The Hill J68 (GER Class C72) 0-6-0T Locomotives
Designed by Hill, the Great Eastern Railway's (GER) Class C72s (LNER J68) were the final development of Holden's original 0-6-0Ts of 1886. A total of three batches of ten locomotives each were built in 1912, 1913-14, and 1923. The first batch was built for passenger services, whilst the second and third batches were shunting locomotives. Based on the J69s of 1904, the J68s had modern cabs with high-roofs, side windows, and square spectacles. The same boiler type was used, and the principal dimensions were the same.
The passenger locomotives were built with screw reverse gear, balanced ten-spoke steel wheels, and condensing gear. In contrast the later shunting locomotives were built with lever reverse gear, and unbalanced sixteen-spoke cast iron wheels. Over time during LNER ownership, six of the passenger locomotives would be fitted with lever reverse gear, and wheels tended to get interchanged. No. 47 lost its condensing gear in 1919, and it was removed from the other passenger locomotives between 1936 and 1938.
Between 1926 and 1930, the spaces between the bunker coal rails were filled in. At about this time, Ross pop safety valves slowly replaced the original Ramsbottom valves. From 1927, a number of J68s received LNER Group Standard buffers. Between September 1939 and July 1947, No. 7047 was fitted with a 160psi Diagram 69 boiler, and was hence re-classified as "J67/2" during this period.
The first ten J68s were quickly put to work on the "Jazz" trains on the Enfield Town and Chingford lines. These were gradually replaced by N7 0-6-2Ts, but some of the J68s were still hauling these services at Grouping (1923). As they were taken off these services, the passenger J68s were used as passenger pilots.
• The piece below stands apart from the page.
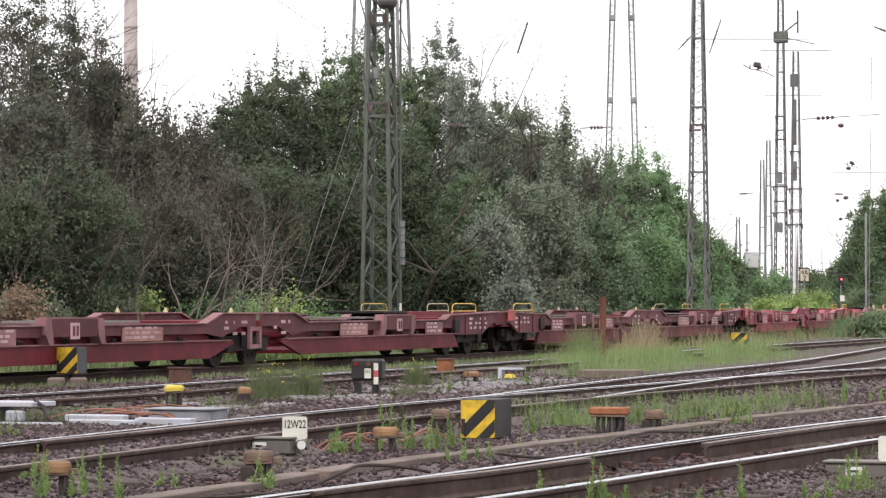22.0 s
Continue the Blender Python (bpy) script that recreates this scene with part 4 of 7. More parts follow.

By 1935, five were at Stratford and the other five were distributed amongst sheds in East Anglia.
The first batch of shunting engines were divided between Stratford and Peterborough East. The second (1923) batch of ten locomotives were allocated to Stratford. During the 1920s, some of the shunters moved to East Anglia country sheds, but some moved further afield including Worksop, Ardsley, and Boston. By 1935, the allocation was Boston (4), Stratford (12), March (3), and Lowestoft (1).
In October 1939, No. 7041 was sold to the Government for use on the Longmoor Military Railway. In 1942 it moved to Bicester Central Ordnance Depot, and then to Military Port No. 1 at Faslane. It was disposed of in 1946.
As with many other shunting locomotives, the arrival of large numbers of diesel shunters in the late 1950s marked the end. Withdrawals started in 1958 and were very quick. The last J68 was withdrawn in 1961.
|Boiler:||Diameter (max):||4ft 2in|
|Heating Surface:||Total:||996.17 sq.ft.|
|Tubes:||909.40 sq.ft. (227x 1.63in dia.)|
|Grate Area:||14.5 sq.ft.|
|Total Wheelbase:||13ft 10in|
|Tractive Effort:||(at 85%)||19,091 lb|
|Max. Axle Load:||15t 2cwt|
|Water Capacity:||1200 gallons|
|Coal Capacity:||2t 10cwt|
None of the J68s survived into preservation.
Finney and Smith produce a 3mm scale kit of the J68.
London Road Models sell a 4mm scale kit of the J68.
Connoisseur Kits sell etched brass kits of the J68 for both 4mm (OO gauge) and 7mm (O gauge).